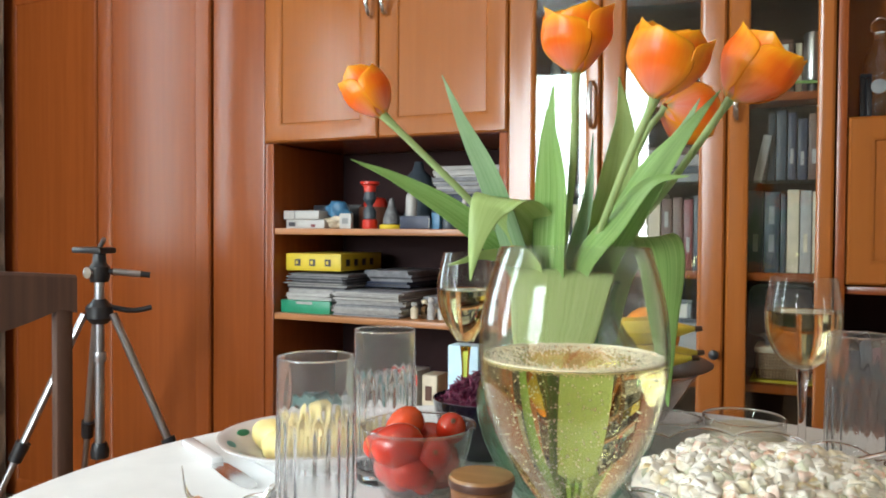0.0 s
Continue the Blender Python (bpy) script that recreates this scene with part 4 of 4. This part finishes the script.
# fruit dish
DX, DY = -0.095, 1.075
fd = thing("fruit_dish", (DX, DY, TZ), "clear tapered bowl under a black plate of fruit", "dish")
part("bowl", lathe(bmesh.new(), [(0, 0), (0.065, 0), (0.07, 0.003), (0.125, 0.082), (0.1225, 0.083), (0.068, 0.006), (0, 0.005)], (DX, DY, TZ), 56), "thin", fd, angle=60)
part("plate", lathe(bmesh.new(), [(0, 0.084), (0.11, 0.084), (0.138, 0.0895), (0.142, 0.0915), (0.139, 0.093), (0.11, 0.0885), (0, 0.0882)], (DX, DY, TZ), 64), "black", fd, "black plate")


def banana(pts):
    b = thing("banana", tuple(pts[0]), "ripe yellow banana lying on the black plate", "banana", "bananas")
    bm = bmesh.new()
    sweep(bm, pts, lambda t: 0.0165 * min(1, (0.18 + 4.5 * t), (0.16 + 4.2 * (1 - t))) , 7, 22)
    part("skin", bm, "banana", b, angle=50)
    bm = bmesh.new()
    e = Vector(pts[-1])
    d = (e - Vector(pts[-2])).normalized()
    rod(bm, e, e + d * 0.008, 0.0034, 0.0028, 8)
    part("tip", bm, "brown", b, "brown tip")


for k in range(3):
    o = Vector((0.0, 0.022 * k, 0.0))
    z = TZ + 0.108 + (0.03 if k == 1 else 0)
    banana([Vector((-0.165, 1.03, z)) + o, Vector((-0.115, 0.992, z)) + o, Vector((-0.04, 0.972, z + 0.002)) + o, Vector((0.034, 0.985, z + 0.008)) + o])
orr = thing("orange", (-0.03, 1.08, TZ + 0.09), "bright orange fruit behind the bananas", "orange")
part("fruit", blob(bmesh.new(), (-0.03, 1.085, TZ + 0.128), (0.036, 0.036, 0.034), sub=4), "orange", orr, angle=90)
bx = thing("carton", (-0.27, 1.07, TZ), "pale blue paper carton standing on the table", "carton")
boxpart("box", (-0.295, -0.25, 1.055, 1.085, TZ, TZ + 0.1), "lightblue", bx, 0.002)

# ---- tripod ----
TPX, TPY = -1.55, 1.59
tp = thing("camera_tripod", (TPX, TPY, 0), "silver and black camera tripod standing on the floor", "tripod")
part("column", rod(bmesh.new(), (TPX, TPY, 0.40), (TPX, TPY, 0.88), 0.0125, seg=16), "alu", tp)
bm = bmesh.new()
lathe(bm, [(0, 0.755), (0.02, 0.755), (0.034, 0.77), (0.034, 0.80), (0.022, 0.812), (0.017, 0.82), (0, 0.82)], (TPX, TPY, 0), 20)
part("shoulder", bm, "black", tp)
part("column_collar", lathe(bmesh.new(), [(0, 0.655), (0.016, 0.655), (0.017, 0.66), (0.017, 0.675), (0.016, 0.68), (0, 0.68)], (TPX, TPY, 0), 16), "alu", tp)
for ang in (20, 145, 232):
    c, s = math.cos(radians(ang)), math.sin(radians(ang))
    f = lambda t: (TPX + c * (0.03 + 0.37 * t), TPY + s * (0.03 + 0.33 * t), 0.785 * (1 - t) + 0.012)
    bm = bmesh.new()
    sweep(bm, [f(0.02), f(0.46)], 0.0125, 10, 1, 0.8)
    lg = part("leg", bm, "alu", tp)
    part("lower_leg", rod(bmesh.new(), f(0.46), f(0.985), 0.0085, seg=10), "alu", lg)
    part("leg_clamp", rod(bmesh.new(), f(0.43), f(0.49), 0.0185, 0.016, 12), "black", lg, "black clamp")
    part("rubber_foot", rod(bmesh.new(), f(0.965), (f(1)[0], f(1)[1], 0.0), 0.012, 0.014, 10), "black", lg, "black rubber foot")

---

Quote the preceding listing precisely and completely, omitting its images.

*Final result*
0.0 s
Continue the Blender Python (bpy) script that recreates this scene with part 4 of 4. This part finishes the script.
# fruit dish
DX, DY = -0.095, 1.075
fd = thing("fruit_dish", (DX, DY, TZ), "clear tapered bowl under a black plate of fruit", "dish")
part("bowl", lathe(bmesh.new(), [(0, 0), (0.065, 0), (0.07, 0.003), (0.125, 0.082), (0.1225, 0.083), (0.068, 0.006), (0, 0.005)], (DX, DY, TZ), 56), "thin", fd, angle=60)
part("plate", lathe(bmesh.new(), [(0, 0.084), (0.11, 0.084), (0.138, 0.0895), (0.142, 0.0915), (0.139, 0.093), (0.11, 0.0885), (0, 0.0882)], (DX, DY, TZ), 64), "black", fd, "black plate")


def banana(pts):
    b = thing("banana", tuple(pts[0]), "ripe yellow banana lying on the black plate", "banana", "bananas")
    bm = bmesh.new()
    sweep(bm, pts, lambda t: 0.0165 * min(1, (0.18 + 4.5 * t), (0.16 + 4.2 * (1 - t))) , 7, 22)
    part("skin", bm, "banana", b, angle=50)
    bm = bmesh.new()
    e = Vector(pts[-1])
    d = (e - Vector(pts[-2])).normalized()
    rod(bm, e, e + d * 0.008, 0.0034, 0.0028, 8)
    part("tip", bm, "brown", b, "brown tip")


for k in range(3):
    o = Vector((0.0, 0.022 * k, 0.0))
    z = TZ + 0.108 + (0.03 if k == 1 else 0)
    banana([Vector((-0.165, 1.03, z)) + o, Vector((-0.115, 0.992, z)) + o, Vector((-0.04, 0.972, z + 0.002)) + o, Vector((0.034, 0.985, z + 0.008)) + o])
orr = thing("orange", (-0.03, 1.08, TZ + 0.09), "bright orange fruit behind the bananas", "orange")
part("fruit", blob(bmesh.new(), (-0.03, 1.085, TZ + 0.128), (0.036, 0.036, 0.034), sub=4), "orange", orr, angle=90)
bx = thing("carton", (-0.27, 1.07, TZ), "pale blue paper carton standing on the table", "carton")
boxpart("box", (-0.295, -0.25, 1.055, 1.085, TZ, TZ + 0.1), "lightblue", bx, 0.002)

# ---- tripod ----
TPX, TPY = -1.55, 1.59
tp = thing("camera_tripod", (TPX, TPY, 0), "silver and black camera tripod standing on the floor", "tripod")
part("column", rod(bmesh.new(), (TPX, TPY, 0.40), (TPX, TPY, 0.88), 0.0125, seg=16), "alu", tp)
bm = bmesh.new()
lathe(bm, [(0, 0.755), (0.02, 0.755), (0.034, 0.77), (0.034, 0.80), (0.022, 0.812), (0.017, 0.82), (0, 0.82)], (TPX, TPY, 0), 20)
part("shoulder", bm, "black", tp)
part("column_collar", lathe(bmesh.new(), [(0, 0.655), (0.016, 0.655), (0.017, 0.66), (0.017, 0.675), (0.016, 0.68), (0, 0.68)], (TPX, TPY, 0), 16), "alu", tp)
for ang in (20, 145, 232):
    c, s = math.cos(radians(ang)), math.sin(radians(ang))
    f = lambda t: (TPX + c * (0.03 + 0.37 * t), TPY + s * (0.03 + 0.33 * t), 0.785 * (1 - t) + 0.012)
    bm = bmesh.new()
    sweep(bm, [f(0.02), f(0.46)], 0.0125, 10, 1, 0.8)
    lg = part("leg", bm, "alu", tp)
    part("lower_leg", rod(bmesh.new(), f(0.46), f(0.985), 0.0085, seg=10), "alu", lg)
    part("leg_clamp", rod(bmesh.new(), f(0.43), f(0.49), 0.0185, 0.016, 12), "black", lg, "black clamp")
    part("rubber_foot", rod(bmesh.new(), f(0.965), (f(1)[0], f(1)[1], 0.0), 0.012, 0.014, 10), "black", lg, "black rubber foot")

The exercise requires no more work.